Qual è l’ingrediente più sottovalutato nella cucina italiana?
L’olio di oliva come materia prima. Fai un grande spaghetto con un grande pomodoro e poi ci metti un olio qualsiasi? No, dai! Per me l’olio in un piatto deve essere un ingrediente principe.
Il piatto e il panino dell’infanzia?
Pasta in bianco e bruschetta, fatta con pane sciapo abbrustolito con aglio e pomodoro strusciato, olio e sale.
Mi dai la tua definizione di fine dining?
Per me è accogliere gli ospiti con garbo, coccolarli con discrezione, regalare un piacevole momento a tavola. È una serie di accortezze invisibili, ma fondamentali per renderli contenti dell’esperienza.
Il segreto di Autem?
Essere al servizio totale degli ospiti, renderli felici con il cibo e con la cortesia a tavola. Per farlo, studio costantemente gli ingredienti, annoto le nuove tendenze e le richieste della clientela.

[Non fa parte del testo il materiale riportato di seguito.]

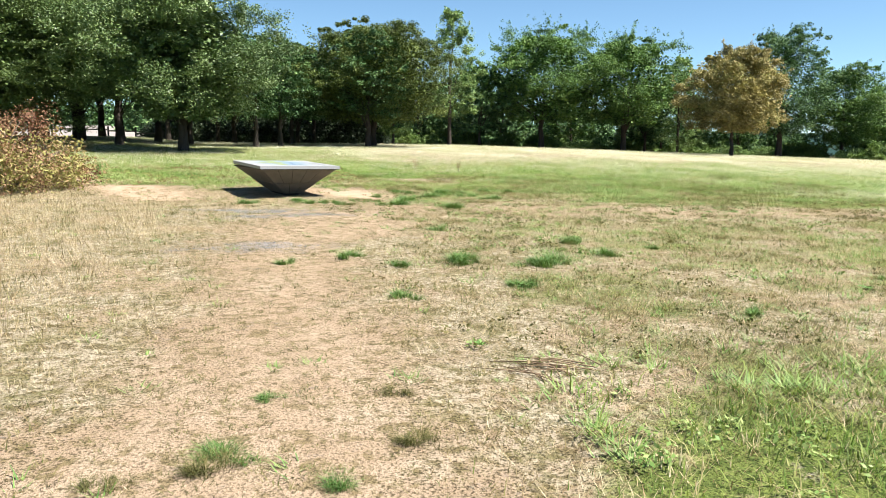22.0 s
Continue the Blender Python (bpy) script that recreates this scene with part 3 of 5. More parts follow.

Il tuo focus resta la cucina di mercato?
Assolutamente sì. Da Autem puntiamo a creare valore con questo approccio. Alla fine, in Europa siamo in due a fare reale cucina di mercato: Bruno Verjus a Parigi (classe 1959, due stelle Michelin e una Stella verde) e io. Per renderla tangibile, ho creato per i clienti le esperienze immersive “Take me to the market” (portami al mercato): colazione con me e il mio staff, visita al Mercato Agricolo di Porta Romana per selezionare insieme le migliori materie prime del giorno, preparazione dei piatti e pranzo finale. Il costo è di 129 euro, tutto compreso.
La vera arte di Luca Natalini risiede nella capacità di trasformare la semplicità in eleganza: ogni piatto è un racconto spontaneo, in cui gli ingredienti parlano con voce propria. La sua cucina di mercato, sorretta da tecnica millimetrica e sensibilità contemporanea, è un tributo a sapori autentici e golosi, tra radici italiane e slanci francesi. In questo equilibrio fra istinto e rigore, si compie ogni giorno il sogno di una ristorazione viva, colta, profondamente umana.
In pillole
Conosciamo lo chef Luca Natalini, toscano di nascita e francese d’adozione. Da Autem coltiva ogni giorno il sogno di una cucina di mercato elegante e golosa, fatta di accoglienza garbata e semplicità luminosa. Il suo fine dining? Un gesto gentile che lascia il segno.